E de fato, encontrou o que buscava: silêncio, estrutura, políticas públicas que funcionam, salários justos, o céu azul de verão que se estica até as dez da noite. Mas com o tempo, percebeu que a vida perfeita no papel também tinha seus vazios. Especialmente quando o assunto era afeto.
Fez amigos, claro — brasileiros que viraram refúgio emocional, suecos que a acolheram com gentileza, mas sempre com aquele certo limite invisível, quase um campo eletromagnético que impede o toque, o riso alto, a espontaneidade escancarada.
Ela se esforçou para viver experiências afetivo-sexuais: saiu com uma dezena de suecos, testou aplicativos, se abriu a possibilidades. Mas as relações pareciam sempre engavetadas entre jantares civilizados e silêncios educados. Namorou dois deles — relações breves, superficiais, quase etéreas. E embora houvesse carinho, faltava o borogodó. Aquele calor no olhar, a mão que pega sem pedir licença, a conversa que dança, o toque que ri.
Recentemente, ela reatou com um ex-namorado brasileiro. Relação à distância, encontros online, troca de planos e risos pelo celular.
E junto com a euforia do reencontro, veio uma inquietação: estaria mesmo interessada por ele? ou apenas com saudade de alguém que falasse a mesma língua afetiva? Seria essa volta uma resposta à solidão — ou um desejo genuíno de reconstruir a história dos dois?
Ela se pergunta se relações interculturais são sempre mais difíceis. A resposta não é simples. Estudos mostram que, sim, as diferenças culturais podem impactar profundamente os vínculos amorosos. O tempo de entrega, o modo de demonstrar interesse, as expectativas sobre o outro — tudo isso muda conforme o território emocional de onde viemos.

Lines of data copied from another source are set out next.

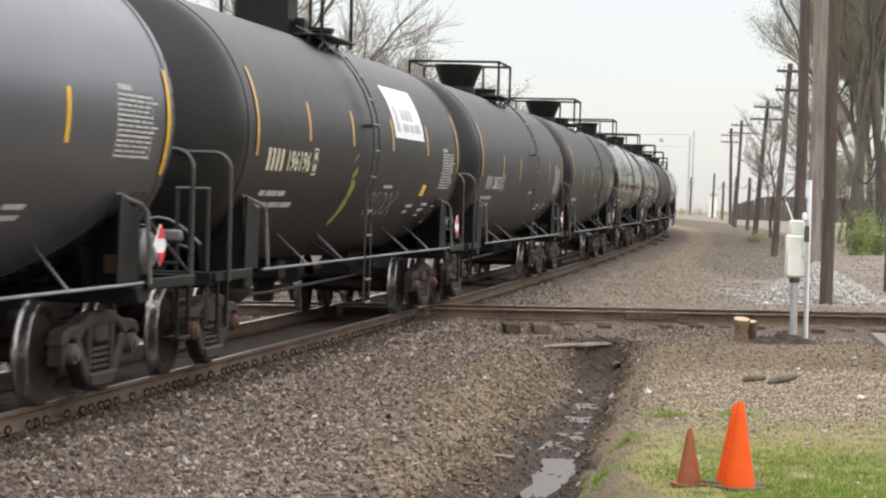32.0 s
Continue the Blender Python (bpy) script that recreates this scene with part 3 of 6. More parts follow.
def panel(sh, x0, x1, z0, z1, lift=0.004, lean=0.0, n=6):
    """A thin panel that follows the tank; lean shifts its top along the car."""
    q0, q1 = arc_of(z0), arc_of(z1)
    vs, fs = [], []
    for i in range(n + 1):
        q, dx = q0 + (q1 - q0) * i / n, lean * i / n
        vs += [on_arc(x0 + dx, q, lift), on_arc(x1 + dx, q, lift)]
    for i in range(n):
        fs.append((2 * i, 2 * i + 1, 2 * i + 3, 2 * i + 2))
    return sh.add(vs, fs)


def stroke(sh, pts, wide, lift=0.004):
    """A painted line on the tank through (x, z) points."""
    for (xa, za), (xb, zb) in zip(pts, pts[1:]):
        qa, qb = arc_of(za), arc_of(zb)
        dx, dq = xb - xa, qb - qa
        L = math.hypot(dx, dq) or 1
        nx, nq = -dq / L * wide / 2, dx / L * wide / 2
        ex, eq = dx / L * wide * 0.3, dq / L * wide * 0.3
        k = max(1, int(abs(dq) / 0.12))
        vs, fs = [], []
        for i in range(k + 1):
            u = i / k
            x, q = xa - ex + (dx + 2 * ex) * u, qa - eq + (dq + 2 * eq) * u
            vs += [on_arc(x + nx, q + nq, lift), on_arc(x - nx, q - nq, lift)]
        fs = [(2 * i, 2 * i + 1, 2 * i + 3, 2 * i + 2) for i in range(k)]
        sh.add(vs, fs)
    return sh


def words(text, x, z, tall, wide, lift=0.005):
    """Lettering laid on the tank: its lower left corner at x, z, its height and its whole width."""
    cu = bpy.data.curves.new("lettering", "FONT")
    cu.body, cu.size, cu.resolution_u = text, 1.0, 2
    cu.offset = 0.03
    tmp = bpy.data.objects.new("lettering", cu)
    scene.collection.objects.link(tmp)
    bpy.context.view_layer.update()
    me = bpy.data.meshes.new_from_object(tmp.evaluated_get(bpy.context.evaluated_depsgraph_get()))
    bpy.data.objects.remove(tmp)
    bm = bmesh.new()
    bm.from_mesh(me)
    lo = Vector((min(v.co.x for v in bm.verts), min(v.co.y for v in bm.verts), 0))
    hi = Vector((max(v.co.x for v in bm.verts), max(v.co.y for v in bm.verts), 0))
    for k in (0.25, 0.5, 0.75):
        g = bm.verts[:] + bm.edges[:] + bm.faces[:]
        bmesh.ops.bisect_plane(bm, geom=g, plane_co=(0, lo.y + (hi.y - lo.y) * k, 0), plane_no=(0, 1, 0))
    q0 = arc_of(z)
    for v in bm.verts:
        u = (v.co.x - lo.x) / (hi.x - lo.x) * wide
        w = (v.co.y - lo.y) / (hi.y - lo.y) * tall
        v.co = on_arc(x + u, q0 + w, lift)
    bm.to_mesh(me)
    bm.free()
    return me


def bars(sh, x, z, widths, tall=0.07, gap=0.06, lift=0.0045):
    """Unreadable small print: a row of plain bars."""
    for w in widths:
        panel(sh, x, x + w, z, z + tall, lift, 0, 1)
        x += w + gap
    return sh


# meshes that all cars share
def head_profile():
    pr = []
    for i in range(13):
        w = math.pi / 2 * i / 12
        pr.append((-7.62 - 0.76 * math.cos(w), RT * math.sin(w)))
    return pr


def tank_mesh(mat):
    pr = [(-7.60, RT), (-7.3, RT), (-3.6, RT), (0, RT), (3.6, RT), (7.3, RT), (7.60, RT)]
    return Shape().lathe(pr, SEG, "x", (0, 0, ZC)).mesh("tank", mat, 50, False)


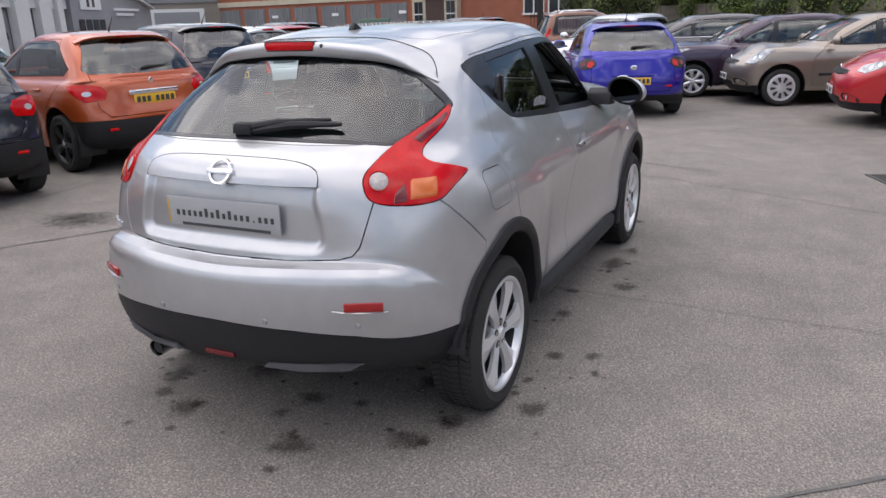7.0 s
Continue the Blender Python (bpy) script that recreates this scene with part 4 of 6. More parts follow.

Enquanto um oferece o silêncio como forma de respeito, o outro o interpreta como desinteresse. Enquanto um acha normal marcar um jantar com semanas de antecedência, o outro precisa da urgência do "vamos agora?". O problema não é a diferença — é o ruído que ela provoca, que só paciência e tempo são capazes de diminuir. Famílias com linguagens completamente diferentes podem provocar um grande estranhamento emocional.
Gisele percebe que o ex representa um afeto possível, acessível, que não precisa de tradução. Uma forma de amar que acolhe, que pulsa, que se reconhece no jeito de falar e de se entregar. Alguém que entende o prazer de um cafuné em silêncio, o drama de uma TPM sem precisar explicar.
Acho mesmo difícil entender nossas escolhas amorosas com tanta clareza quando a solidão se instala. Quando se está longe da própria cultura, sentindo falta de familiaridade até nos pequenos gestos, será que conseguimos mesmo distinguir o amor da carência, o desejo da busca por acolhimento?
Talvez o reencontro com ele diga menos sobre paixão e mais sobre pertencimento — sobre a vontade de ser vista por alguém que já conhece suas camadas, que foi testemunha de versões anteriores de si. Às vezes, o que a gente procura não é exatamente um amor novo, mas alguém que reconheça o que fomos — para que a gente mesma não se esqueça. E isso, por si só, já diz muito sobre as carências que o exílio afetivo pode revelar.